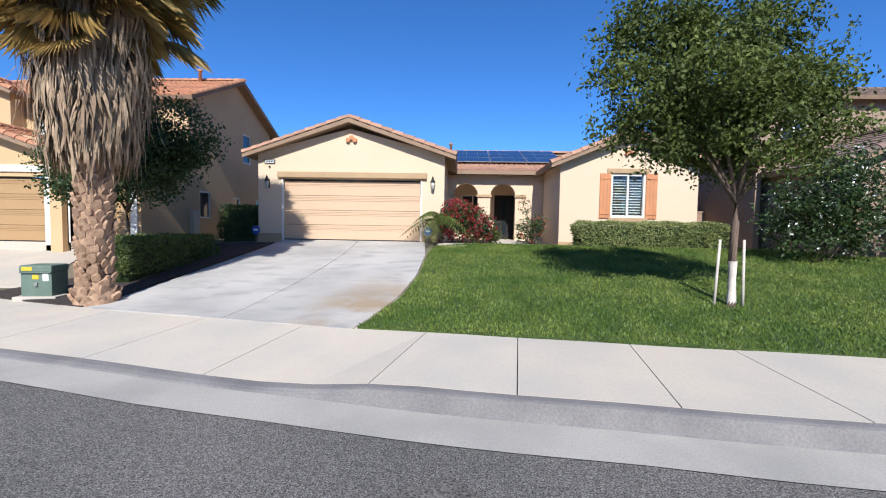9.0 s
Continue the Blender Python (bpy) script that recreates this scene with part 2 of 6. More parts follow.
M["hedge"] = leafy("hedge_leaf", (0.17, 0.205, 0.06), (0.10, 0.14, 0.035))
M["red_flower"] = leafy("red_flower", (0.36, 0.022, 0.03), (0.24, 0.015, 0.03), 0.2)
M["orange_flower"] = leafy("orange_flower", (0.5, 0.12, 0.04), (0.4, 0.05, 0.03), 0.2)
M["white_flower"] = leafy("white_flower", (0.75, 0.75, 0.68), (0.6, 0.62, 0.5), 0.2)
M["green_box"] = shade("green_cabinet_paint", (0.135, 0.19, 0.145), 0.6, vary=0.4, scale=3, fine=50, bump=0.1)
M["dark_green"] = shade("dark_green_plastic", (0.025, 0.07, 0.05), 0.6, vary=0.3, bump=0.1)
M["beige_metal"] = shade("beige_metal", (0.52, 0.47, 0.38), 0.6, vary=0.4, scale=3, bump=0.1)
M["yellow"] = shade("yellow_sticker", (0.62, 0.45, 0.03), 0.6, vary=0.2, bump=0)
M["white"] = shade("white_paint", (0.78, 0.78, 0.76), 0.5, vary=0.2, bump=0)
M["blue_sign"] = shade("blue_sign", (0.03, 0.08, 0.36), 0.4, vary=0.2, bump=0)
M["green_sign"] = shade("green_sign", (0.02, 0.15, 0.075), 0.45, vary=0.2, bump=0)
M["red_paper"] = shade("red_print", (0.55, 0.04, 0.035), 0.5, vary=0.2, bump=0)
M["blind"] = shade("white_blind", (0.5, 0.5, 0.48), 0.6, vary=0.2, bump=0)
M["lamp_glass"] = shade("lamp_glass", (0.45, 0.43, 0.38), 0.3, vary=0.3, bump=0)
M["red_car"] = shade("red_car_paint", (0.125, 0.010, 0.006), 0.32, 0.3, vary=0.1, bump=0, coat=1.0, grain=0.02)
M["grey_car"] = shade("graphite_car_paint", (0.028, 0.036, 0.052), 0.3, 0.5, vary=0.1, bump=0, coat=1.0, grain=0.02)
M["blue_car"] = shade("blue_car_paint", (0.008, 0.022, 0.13), 0.3, 0.4, vary=0.1, bump=0, coat=1.0, grain=0.02)
M["white_car"] = shade("white_car_paint", (0.74, 0.74, 0.72), 0.3, 0.0, vary=0.1, bump=0, coat=1.0, grain=0.02)
M["silver_car"] = shade("slate_car_paint", (0.085, 0.105, 0.14), 0.3, 0.5, vary=0.1, bump=0, coat=1.0, grain=0.02)
M["maroon_car"] = shade("maroon_car_paint", (0.24, 0.02, 0.025), 0.3, 0.3, vary=0.1, bump=0, coat=1.0, grain=0.02)
M["black_car"] = shade("black_car_paint", (0.012, 0.013, 0.016), 0.3, 0.3, vary=0.1, bump=0, coat=1.0, grain=0.02)
M["chrome"] = shade("chrome", (0.75, 0.75, 0.76), 0.15, 1.0, vary=0.1, bump=0)
M["rim"] = shade("alloy_rim", (0.55, 0.56, 0.57), 0.3, 0.9, vary=0.1, bump=0)
M["tail"] = shade("red_lens", (0.5, 0.02, 0.015), 0.15, vary=0.1, bump=0, coat=1.0)
M["head"] = shade("headlight_lens", (0.35, 0.38, 0.42), 0.1, 0.3, vary=0.1, bump=0, coat=1.0)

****

→ **Exercise aim**:
Your copy of the data should match it exactly, except that pictures are left out.

→ **Result below**:
9.0 s
Continue the Blender Python (bpy) script that recreates this scene with part 2 of 6. More parts follow.
M["hedge"] = leafy("hedge_leaf", (0.17, 0.205, 0.06), (0.10, 0.14, 0.035))
M["red_flower"] = leafy("red_flower", (0.36, 0.022, 0.03), (0.24, 0.015, 0.03), 0.2)
M["orange_flower"] = leafy("orange_flower", (0.5, 0.12, 0.04), (0.4, 0.05, 0.03), 0.2)
M["white_flower"] = leafy("white_flower", (0.75, 0.75, 0.68), (0.6, 0.62, 0.5), 0.2)
M["green_box"] = shade("green_cabinet_paint", (0.135, 0.19, 0.145), 0.6, vary=0.4, scale=3, fine=50, bump=0.1)
M["dark_green"] = shade("dark_green_plastic", (0.025, 0.07, 0.05), 0.6, vary=0.3, bump=0.1)
M["beige_metal"] = shade("beige_metal", (0.52, 0.47, 0.38), 0.6, vary=0.4, scale=3, bump=0.1)
M["yellow"] = shade("yellow_sticker", (0.62, 0.45, 0.03), 0.6, vary=0.2, bump=0)
M["white"] = shade("white_paint", (0.78, 0.78, 0.76), 0.5, vary=0.2, bump=0)
M["blue_sign"] = shade("blue_sign", (0.03, 0.08, 0.36), 0.4, vary=0.2, bump=0)
M["green_sign"] = shade("green_sign", (0.02, 0.15, 0.075), 0.45, vary=0.2, bump=0)
M["red_paper"] = shade("red_print", (0.55, 0.04, 0.035), 0.5, vary=0.2, bump=0)
M["blind"] = shade("white_blind", (0.5, 0.5, 0.48), 0.6, vary=0.2, bump=0)
M["lamp_glass"] = shade("lamp_glass", (0.45, 0.43, 0.38), 0.3, vary=0.3, bump=0)
M["red_car"] = shade("red_car_paint", (0.125, 0.010, 0.006), 0.32, 0.3, vary=0.1, bump=0, coat=1.0, grain=0.02)
M["grey_car"] = shade("graphite_car_paint", (0.028, 0.036, 0.052), 0.3, 0.5, vary=0.1, bump=0, coat=1.0, grain=0.02)
M["blue_car"] = shade("blue_car_paint", (0.008, 0.022, 0.13), 0.3, 0.4, vary=0.1, bump=0, coat=1.0, grain=0.02)
M["white_car"] = shade("white_car_paint", (0.74, 0.74, 0.72), 0.3, 0.0, vary=0.1, bump=0, coat=1.0, grain=0.02)
M["silver_car"] = shade("slate_car_paint", (0.085, 0.105, 0.14), 0.3, 0.5, vary=0.1, bump=0, coat=1.0, grain=0.02)
M["maroon_car"] = shade("maroon_car_paint", (0.24, 0.02, 0.025), 0.3, 0.3, vary=0.1, bump=0, coat=1.0, grain=0.02)
M["black_car"] = shade("black_car_paint", (0.012, 0.013, 0.016), 0.3, 0.3, vary=0.1, bump=0, coat=1.0, grain=0.02)
M["chrome"] = shade("chrome", (0.75, 0.75, 0.76), 0.15, 1.0, vary=0.1, bump=0)
M["rim"] = shade("alloy_rim", (0.55, 0.56, 0.57), 0.3, 0.9, vary=0.1, bump=0)
M["tail"] = shade("red_lens", (0.5, 0.02, 0.015), 0.15, vary=0.1, bump=0, coat=1.0)
M["head"] = shade("headlight_lens", (0.35, 0.38, 0.42), 0.1, 0.3, vary=0.1, bump=0, coat=1.0)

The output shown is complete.